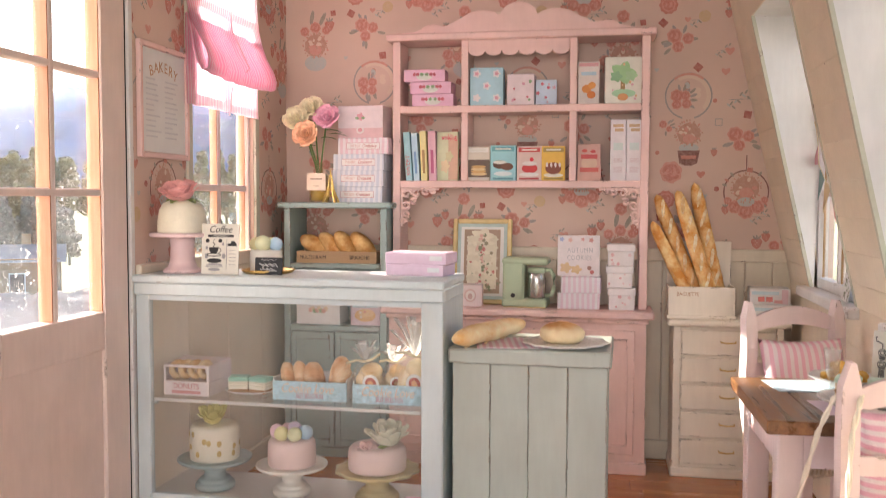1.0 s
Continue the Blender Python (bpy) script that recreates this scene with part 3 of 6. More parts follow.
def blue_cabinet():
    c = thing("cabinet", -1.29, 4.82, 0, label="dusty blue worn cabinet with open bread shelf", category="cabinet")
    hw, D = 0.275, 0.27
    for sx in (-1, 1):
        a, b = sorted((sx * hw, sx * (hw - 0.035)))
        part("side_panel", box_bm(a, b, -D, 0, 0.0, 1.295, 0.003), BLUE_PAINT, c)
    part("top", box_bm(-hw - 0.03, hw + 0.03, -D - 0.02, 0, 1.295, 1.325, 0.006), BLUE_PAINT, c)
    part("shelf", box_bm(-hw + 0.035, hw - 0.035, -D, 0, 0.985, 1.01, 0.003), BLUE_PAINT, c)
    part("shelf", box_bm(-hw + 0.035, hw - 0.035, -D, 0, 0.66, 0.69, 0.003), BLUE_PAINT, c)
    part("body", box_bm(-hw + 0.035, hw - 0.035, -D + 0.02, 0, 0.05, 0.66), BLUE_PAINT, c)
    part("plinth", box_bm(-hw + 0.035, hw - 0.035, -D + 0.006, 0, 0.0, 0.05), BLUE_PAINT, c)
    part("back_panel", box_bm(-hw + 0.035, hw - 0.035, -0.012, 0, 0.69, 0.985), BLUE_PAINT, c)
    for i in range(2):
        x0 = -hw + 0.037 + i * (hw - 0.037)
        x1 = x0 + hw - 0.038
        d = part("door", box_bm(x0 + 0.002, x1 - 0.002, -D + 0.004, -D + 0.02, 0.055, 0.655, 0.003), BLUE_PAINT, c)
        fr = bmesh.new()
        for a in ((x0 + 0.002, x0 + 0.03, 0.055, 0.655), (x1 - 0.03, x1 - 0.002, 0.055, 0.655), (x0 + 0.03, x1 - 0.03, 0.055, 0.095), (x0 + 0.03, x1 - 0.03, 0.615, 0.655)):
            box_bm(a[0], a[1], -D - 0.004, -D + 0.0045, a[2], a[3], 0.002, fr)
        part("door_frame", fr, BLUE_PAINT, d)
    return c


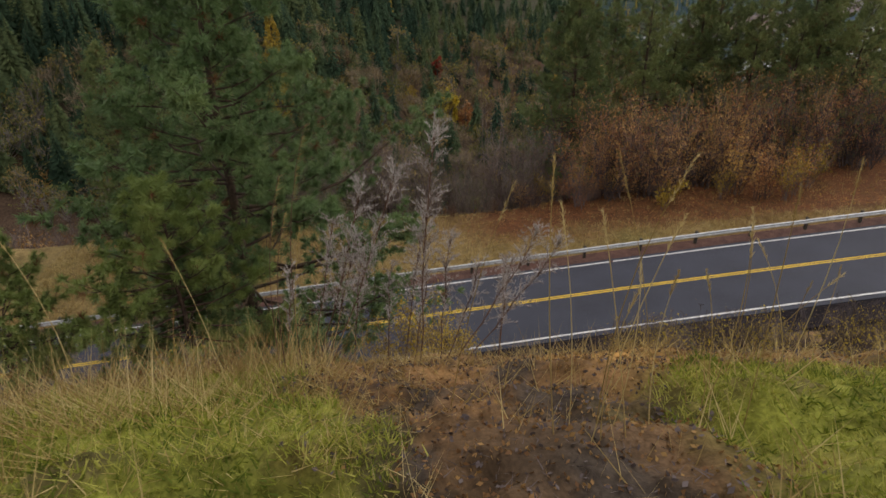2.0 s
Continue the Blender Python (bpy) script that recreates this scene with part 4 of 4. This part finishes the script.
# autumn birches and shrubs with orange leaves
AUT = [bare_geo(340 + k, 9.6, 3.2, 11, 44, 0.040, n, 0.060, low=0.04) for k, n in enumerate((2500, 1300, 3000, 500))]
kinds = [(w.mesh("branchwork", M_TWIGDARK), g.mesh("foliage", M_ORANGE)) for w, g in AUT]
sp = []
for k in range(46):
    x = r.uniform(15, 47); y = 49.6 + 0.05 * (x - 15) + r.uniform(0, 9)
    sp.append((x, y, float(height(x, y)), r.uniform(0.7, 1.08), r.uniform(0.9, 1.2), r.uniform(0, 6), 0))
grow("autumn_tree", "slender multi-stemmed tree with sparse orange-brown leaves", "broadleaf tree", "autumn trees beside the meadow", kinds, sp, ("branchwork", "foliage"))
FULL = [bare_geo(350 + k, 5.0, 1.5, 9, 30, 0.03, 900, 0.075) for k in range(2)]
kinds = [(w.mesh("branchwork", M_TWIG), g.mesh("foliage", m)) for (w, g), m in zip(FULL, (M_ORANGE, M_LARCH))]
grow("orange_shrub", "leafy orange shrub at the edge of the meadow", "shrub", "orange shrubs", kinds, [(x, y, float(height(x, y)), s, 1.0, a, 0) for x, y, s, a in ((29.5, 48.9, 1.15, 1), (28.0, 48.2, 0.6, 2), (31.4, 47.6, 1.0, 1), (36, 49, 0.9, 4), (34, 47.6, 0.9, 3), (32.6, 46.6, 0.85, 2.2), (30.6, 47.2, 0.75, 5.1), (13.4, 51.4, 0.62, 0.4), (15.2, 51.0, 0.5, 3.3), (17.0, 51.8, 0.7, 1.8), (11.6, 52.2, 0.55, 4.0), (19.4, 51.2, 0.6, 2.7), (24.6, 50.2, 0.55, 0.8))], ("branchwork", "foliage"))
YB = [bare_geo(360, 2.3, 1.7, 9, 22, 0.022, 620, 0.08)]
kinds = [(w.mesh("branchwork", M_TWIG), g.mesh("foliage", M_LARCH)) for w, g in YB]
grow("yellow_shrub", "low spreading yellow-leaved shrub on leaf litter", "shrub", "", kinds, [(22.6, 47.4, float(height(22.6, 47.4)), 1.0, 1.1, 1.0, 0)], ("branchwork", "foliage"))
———
• _WHAT TO WORK ON_
Copy the listing over exactly, skipping the pictures it holds.

• _TASK ANSWER_
1.0 s
Continue the Blender Python (bpy) script that recreates this scene with part 3 of 6. More parts follow.
def blue_cabinet():
    c = thing("cabinet", -1.29, 4.82, 0, label="dusty blue worn cabinet with open bread shelf", category="cabinet")
    hw, D = 0.275, 0.27
    for sx in (-1, 1):
        a, b = sorted((sx * hw, sx * (hw - 0.035)))
        part("side_panel", box_bm(a, b, -D, 0, 0.0, 1.295, 0.003), BLUE_PAINT, c)
    part("top", box_bm(-hw - 0.03, hw + 0.03, -D - 0.02, 0, 1.295, 1.325, 0.006), BLUE_PAINT, c)
    part("shelf", box_bm(-hw + 0.035, hw - 0.035, -D, 0, 0.985, 1.01, 0.003), BLUE_PAINT, c)
    part("shelf", box_bm(-hw + 0.035, hw - 0.035, -D, 0, 0.66, 0.69, 0.003), BLUE_PAINT, c)
    part("body", box_bm(-hw + 0.035, hw - 0.035, -D + 0.02, 0, 0.05, 0.66), BLUE_PAINT, c)
    part("plinth", box_bm(-hw + 0.035, hw - 0.035, -D + 0.006, 0, 0.0, 0.05), BLUE_PAINT, c)
    part("back_panel", box_bm(-hw + 0.035, hw - 0.035, -0.012, 0, 0.69, 0.985), BLUE_PAINT, c)
    for i in range(2):
        x0 = -hw + 0.037 + i * (hw - 0.037)
        x1 = x0 + hw - 0.038
        d = part("door", box_bm(x0 + 0.002, x1 - 0.002, -D + 0.004, -D + 0.02, 0.055, 0.655, 0.003), BLUE_PAINT, c)
        fr = bmesh.new()
        for a in ((x0 + 0.002, x0 + 0.03, 0.055, 0.655), (x1 - 0.03, x1 - 0.002, 0.055, 0.655), (x0 + 0.03, x1 - 0.03, 0.055, 0.095), (x0 + 0.03, x1 - 0.03, 0.615, 0.655)):
            box_bm(a[0], a[1], -D - 0.004, -D + 0.0045, a[2], a[3], 0.002, fr)
        part("door_frame", fr, BLUE_PAINT, d)
    return c


2.0 s
Continue the Blender Python (bpy) script that recreates this scene with part 4 of 4. This part finishes the script.
# autumn birches and shrubs with orange leaves
AUT = [bare_geo(340 + k, 9.6, 3.2, 11, 44, 0.040, n, 0.060, low=0.04) for k, n in enumerate((2500, 1300, 3000, 500))]
kinds = [(w.mesh("branchwork", M_TWIGDARK), g.mesh("foliage", M_ORANGE)) for w, g in AUT]
sp = []
for k in range(46):
    x = r.uniform(15, 47); y = 49.6 + 0.05 * (x - 15) + r.uniform(0, 9)
    sp.append((x, y, float(height(x, y)), r.uniform(0.7, 1.08), r.uniform(0.9, 1.2), r.uniform(0, 6), 0))
grow("autumn_tree", "slender multi-stemmed tree with sparse orange-brown leaves", "broadleaf tree", "autumn trees beside the meadow", kinds, sp, ("branchwork", "foliage"))
FULL = [bare_geo(350 + k, 5.0, 1.5, 9, 30, 0.03, 900, 0.075) for k in range(2)]
kinds = [(w.mesh("branchwork", M_TWIG), g.mesh("foliage", m)) for (w, g), m in zip(FULL, (M_ORANGE, M_LARCH))]
grow("orange_shrub", "leafy orange shrub at the edge of the meadow", "shrub", "orange shrubs", kinds, [(x, y, float(height(x, y)), s, 1.0, a, 0) for x, y, s, a in ((29.5, 48.9, 1.15, 1), (28.0, 48.2, 0.6, 2), (31.4, 47.6, 1.0, 1), (36, 49, 0.9, 4), (34, 47.6, 0.9, 3), (32.6, 46.6, 0.85, 2.2), (30.6, 47.2, 0.75, 5.1), (13.4, 51.4, 0.62, 0.4), (15.2, 51.0, 0.5, 3.3), (17.0, 51.8, 0.7, 1.8), (11.6, 52.2, 0.55, 4.0), (19.4, 51.2, 0.6, 2.7), (24.6, 50.2, 0.55, 0.8))], ("branchwork", "foliage"))
YB = [bare_geo(360, 2.3, 1.7, 9, 22, 0.022, 620, 0.08)]
kinds = [(w.mesh("branchwork", M_TWIG), g.mesh("foliage", M_LARCH)) for w, g in YB]
grow("yellow_shrub", "low spreading yellow-leaved shrub on leaf litter", "shrub", "", kinds, [(22.6, 47.4, float(height(22.6, 47.4)), 1.0, 1.1, 1.0, 0)], ("branchwork", "foliage"))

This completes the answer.